A forfeiture occurred in an August 2026 County Championship Division Two four-day game between Derbyshire and Middlesex. Derbyshire's first innings took until the 4th day to complete after the 1st day was washed out, the 2nd was limited to only 32.3 overs and the 3rd also had no play. Derbyshire were bowled out for 131 in 49.1 overs, after which Middlesex forfeited their innings in the hope of quickly bowling out Derbyshire and chasing a low total in the final innings. Derbyshire's batting was better in the second attempt and they made it to the afternoon tea break on 108 for the loss of 3 wickets. Only three more overs, and 3 more runs, came after the tea break when bad light ended the match in a draw. Although both teams needed to win to get closer to the top of the league ladder, this forfeiture was not made as part of an agreement between the two teams.

===Test cricket===

Only one innings has been voluntarily forfeited in Test cricket. This was on 18 January 2000 at Centurion, South Africa, in the fifth and final Test between South Africa and England. South Africa had already won the series, as they were up 2–0 (with 2 matches drawn) after the first four matches. After South Africa scored 155 for 6 on the first day, rain washed out the next three days. With only one day remaining, the match was set for a certain draw.

That was until Hansie Cronje, the South African captain, entered into a deal with his English counterpart, Nasser Hussain, that South Africa would continue batting till they reached about 250 and then declare. England and then South Africa would then both forfeit an innings, leaving England approximately 250 to win (in the event the target was 249).
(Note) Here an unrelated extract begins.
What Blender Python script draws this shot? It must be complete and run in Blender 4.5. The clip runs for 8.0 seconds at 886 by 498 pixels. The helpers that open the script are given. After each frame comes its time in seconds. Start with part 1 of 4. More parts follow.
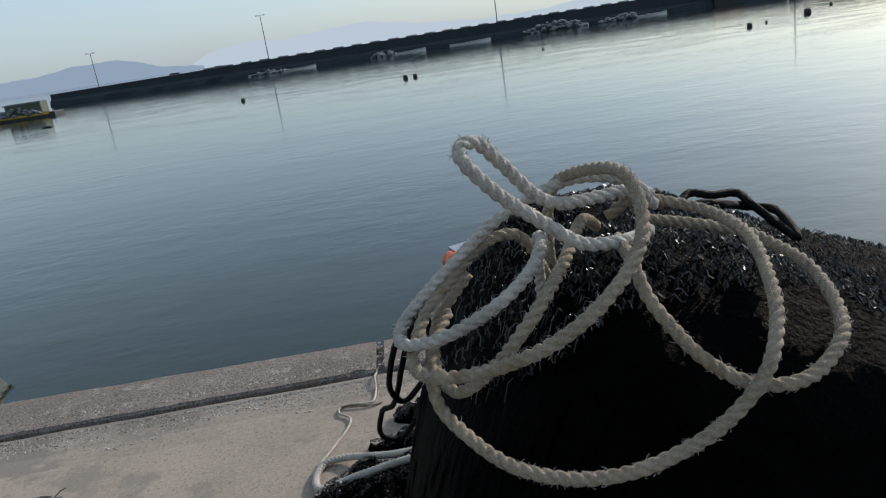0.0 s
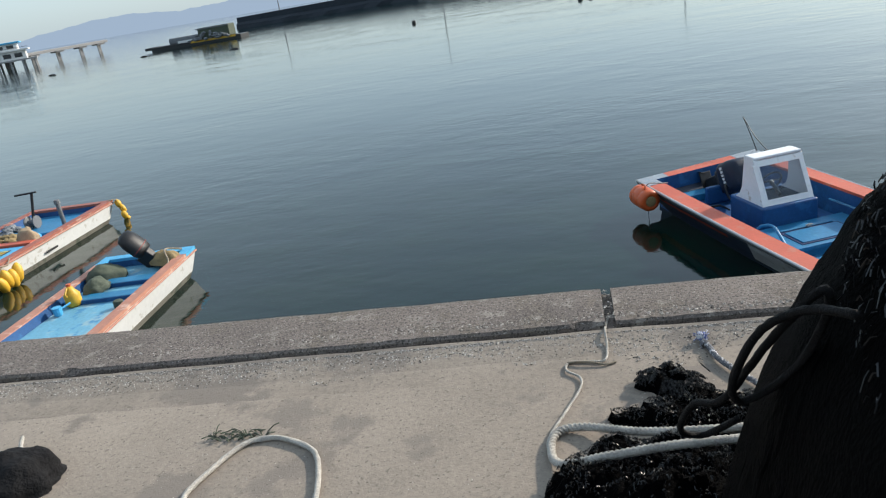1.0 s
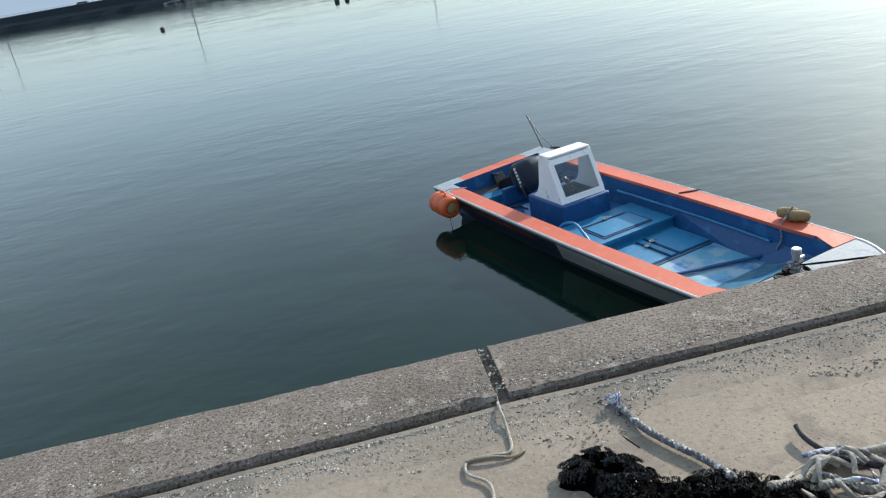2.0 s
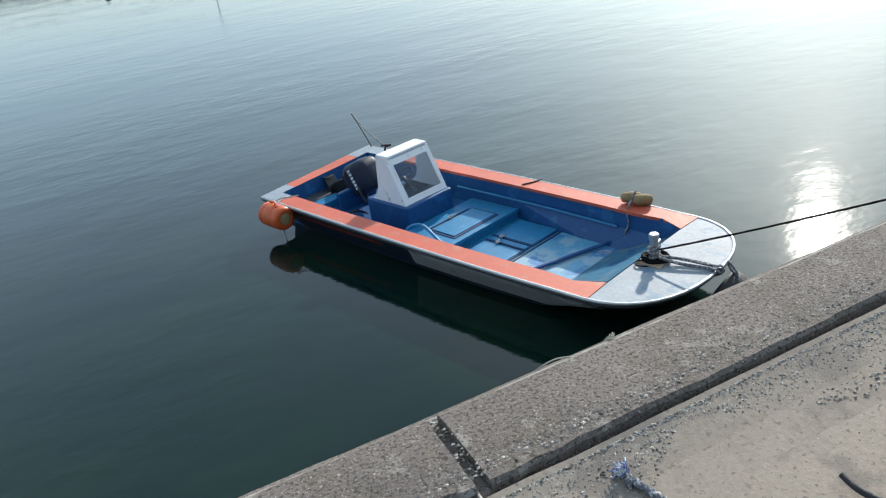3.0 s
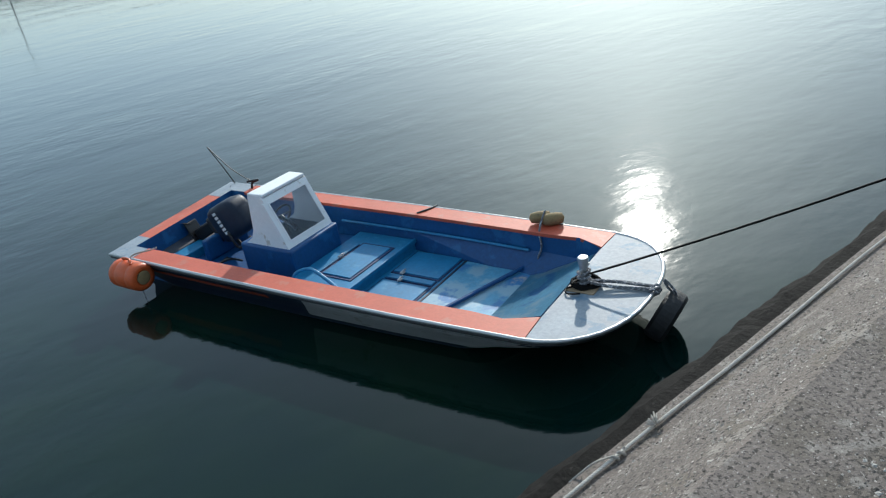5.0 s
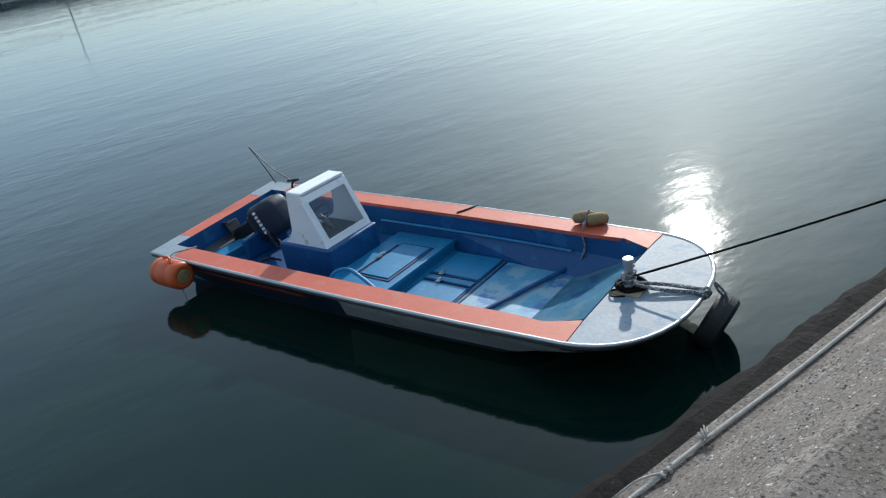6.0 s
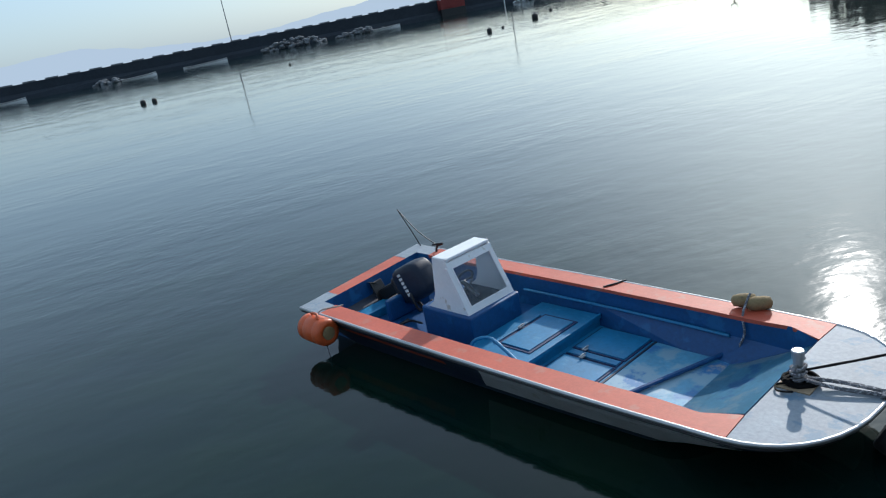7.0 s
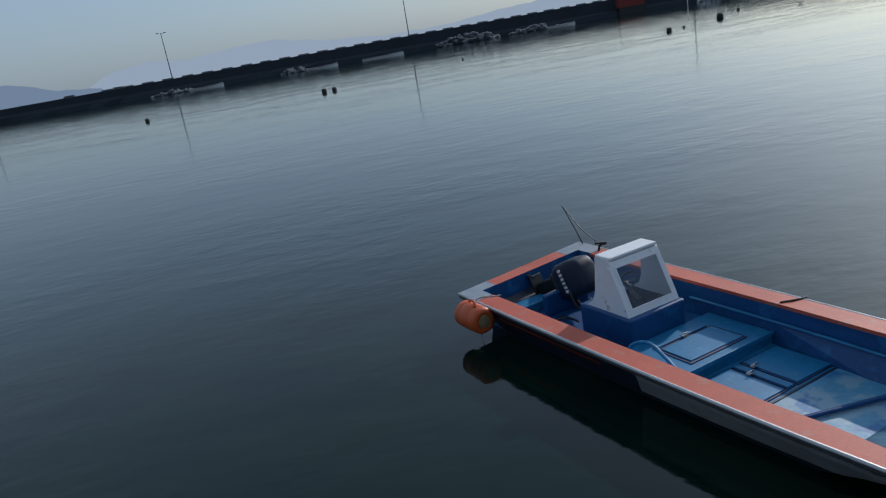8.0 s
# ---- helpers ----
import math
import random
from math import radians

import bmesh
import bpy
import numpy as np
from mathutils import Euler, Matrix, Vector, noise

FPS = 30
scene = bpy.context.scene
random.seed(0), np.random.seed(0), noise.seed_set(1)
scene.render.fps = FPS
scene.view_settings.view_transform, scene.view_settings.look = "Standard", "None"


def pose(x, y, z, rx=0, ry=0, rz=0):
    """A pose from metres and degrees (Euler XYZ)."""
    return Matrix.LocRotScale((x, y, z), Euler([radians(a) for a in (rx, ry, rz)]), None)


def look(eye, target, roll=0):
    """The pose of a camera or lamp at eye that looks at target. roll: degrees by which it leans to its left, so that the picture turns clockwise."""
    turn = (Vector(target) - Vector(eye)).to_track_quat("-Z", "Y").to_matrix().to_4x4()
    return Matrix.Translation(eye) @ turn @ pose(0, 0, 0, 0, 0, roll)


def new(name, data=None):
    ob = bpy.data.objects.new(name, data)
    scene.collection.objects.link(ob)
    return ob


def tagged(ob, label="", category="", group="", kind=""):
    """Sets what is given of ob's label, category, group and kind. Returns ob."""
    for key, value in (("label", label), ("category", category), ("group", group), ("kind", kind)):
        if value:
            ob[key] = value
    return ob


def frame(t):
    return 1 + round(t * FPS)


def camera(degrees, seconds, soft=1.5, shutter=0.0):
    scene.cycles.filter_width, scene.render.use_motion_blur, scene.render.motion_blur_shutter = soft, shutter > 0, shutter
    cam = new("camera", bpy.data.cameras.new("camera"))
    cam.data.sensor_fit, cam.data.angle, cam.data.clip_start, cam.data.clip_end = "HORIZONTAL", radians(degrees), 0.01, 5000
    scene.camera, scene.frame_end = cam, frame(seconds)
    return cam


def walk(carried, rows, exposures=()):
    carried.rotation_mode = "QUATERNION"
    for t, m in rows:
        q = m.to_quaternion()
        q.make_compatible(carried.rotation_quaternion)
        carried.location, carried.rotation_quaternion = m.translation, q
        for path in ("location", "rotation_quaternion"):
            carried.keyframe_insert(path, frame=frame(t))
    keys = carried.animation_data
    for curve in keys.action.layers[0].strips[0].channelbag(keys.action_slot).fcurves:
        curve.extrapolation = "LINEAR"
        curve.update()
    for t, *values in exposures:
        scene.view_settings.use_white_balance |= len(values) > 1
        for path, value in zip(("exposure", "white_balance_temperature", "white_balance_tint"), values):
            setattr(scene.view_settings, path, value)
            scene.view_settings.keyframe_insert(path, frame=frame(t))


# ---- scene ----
cam = camera(62.3, 8.0, soft=1.2)
PATH = [
    (0, (0.267, -3.438, 1.5), (0.344, -1.521, 0.936), -8.6),
    (0.2, (0.191, -3.403, 1.491), (0.123, -1.498, 0.887), -9.8),
    (0.3, (0.162, -3.38, 1.481), (-0.031, -1.494, 0.844), -9.7),
    (0.4, (0.133, -3.358, 1.472), (-0.107, -1.49, 0.799), -9.7),
    (0.5, (0.104, -3.335, 1.462), (-0.13, -1.475, 0.764), -9.6),
    (0.7, (0.053, -3.216, 1.447), (-0.237, -1.361, 0.756), -9.9),
    (0.8, (0.027, -3.156, 1.44), (-0.236, -1.284, 0.786), -10.1),
    (0.9, (-0.018, -3.085, 1.444), (-0.351, -1.245, 0.734), -9.9),
    (1, (-0.063, -3.014, 1.447), (-0.433, -1.171, 0.763), -9.8),
    (1.1, (-0.094, -2.945, 1.442), (-0.52, -1.127, 0.725), -9.6),
    (1.2, (-0.125, -2.876, 1.437), (-0.597, -1.068, 0.724), -9.4),
    (1.3, (-0.157, -2.807, 1.431), (-0.626, -1.002, 0.71), -9.1),
    (1.4, (-0.188, -2.738, 1.426), (-0.622, -0.923, 0.707), -8.9),
    (1.5, (-0.219, -2.669, 1.421), (-0.589, -0.839, 0.705), -8.7),
    (1.6, (-0.24, -2.583, 1.429), (-0.535, -0.75, 0.686), -8.9),
    (1.7, (-0.261, -2.497, 1.437), (-0.354, -0.647, 0.682), -9.2),
    (1.8, (-0.285, -2.411, 1.434), (-0.251, -0.566, 0.663), -9.5),
    (1.9, (-0.304, -2.352, 1.437), (-0.165, -0.519, 0.649), -9.6),
    (2, (-0.322, -2.292, 1.44), (-0.11, -0.458, 0.67), -9.7),
    (2.2, (-0.373, -2.122, 1.443), (-0.018, -0.322, 0.646), -9.9),
    (3.3, (-0.61, -1.459, 1.388), (0.202, 0.143, 0.508), -8.1),
    (3.5, (-0.653, -1.339, 1.378), (0.256, 0.199, 0.478), -7.8),
    (3.7, (-0.634, -1.196, 1.383), (0.326, 0.304, 0.473), -8.2),
    (3.8, (-0.624, -1.125, 1.386), (0.326, 0.385, 0.482), -8.4),
    (4, (-0.605, -0.982, 1.391), (0.351, 0.508, 0.459), -8.8),
    (4.2, (-0.609, -0.846, 1.379), (0.415, 0.599, 0.449), -8.2),
    (5.3, (-0.409, -0.627, 1.19), (0.623, 0.861, 0.341), -9.6),
    (5.5, (-0.373, -0.587, 1.156), (0.618, 0.932, 0.314), -9.8),
    (5.8, (-0.378, -0.585, 1.163), (0.581, 0.965, 0.339), -10.2),
    (6, (-0.381, -0.583, 1.168), (0.565, 0.965, 0.325), -10.4),
    (6.2, (-0.371, -0.571, 1.155), (0.523, 1.011, 0.32), -10.7),
    (6.3, (-0.367, -0.564, 1.148), (0.496, 1.041, 0.325), -10.8),
    (6.4, (-0.362, -0.558, 1.142), (0.468, 1.064, 0.317), -11.0),
    (6.5, (-0.357, -0.552, 1.135), (0.431, 1.088, 0.305), -11.1),
    (6.6, (-0.398, -0.533, 1.164), (0.351, 1.127, 0.339), -11.0),
    (6.7, (-0.44, -0.514, 1.194), (0.302, 1.152, 0.374), -10.8),
    (6.8, (-0.434, -0.494, 1.198), (0.283, 1.216, 0.451), -10.7),
    (6.9, (-0.449, -0.465, 1.216), (0.261, 1.275, 0.533), -10.8),
    (7, (-0.418, -0.436, 1.21), (0.279, 1.331, 0.585), -10.8),
    (7.1, (-0.419, -0.435, 1.206), (0.268, 1.351, 0.626), -10.7),
    (7.2, (-0.42, -0.434, 1.202), (0.274, 1.365, 0.67), -10.6),
    (7.3, (-0.421, -0.434, 1.197), (0.282, 1.372, 0.702), -10.5),
    (7.4, (-0.422, -0.433, 1.193), (0.272, 1.381, 0.714), -10.4),
    (7.5, (-0.423, -0.432, 1.189), (0.25, 1.39, 0.712), -10.3),
    (7.6, (-0.447, -0.452, 1.204), (0.169, 1.386, 0.715), -10.2),
    (7.7, (-0.472, -0.473, 1.218), (0.09, 1.38, 0.717), -10.1),
    (7.8, (-0.479, -0.457, 1.203), (-0.007, 1.417, 0.688), -10.0),
    (7.9, (-0.487, -0.441, 1.187), (-0.1, 1.447, 0.654), -9.8),
    (8, (-0.494, -0.425, 1.172), (-0.192, 1.471, 0.612), -9.7),
]
walk(cam, [(t, look(eye, target, roll)) for t, eye, target, roll in PATH], [(0.0, 0.0, 6600, 13), (0.5, 0.31, 6650, 12), (1.0, 0.36, 6700, 11), (1.5, 0.37, 6700, 11), (2.0, 0.53, 6650, 9), (3.5, 0.4, 6350, 8), (4.2, 0.3, 6300, 6), (5.5, 0.1, 6100, 7), (6.5, 0.08, 6050, 8), (7.0, 0.0, 6000, 10), (7.5, -0.32, 5950, 14), (8.0, -0.7, 6000, 14)])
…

At that time, the laws only permitted a side to forfeit its second innings, so England's first innings was treated as having been declared at 0 for 0 after 0 balls. England went on to score 251 for 8 and win by 2 wickets.

It later emerged that Cronje had been approached by a bookmaker, and asked to ensure the game would end with a positive result. Nasser Hussain and the England team were not aware of this at the time, taking the South African request at face value.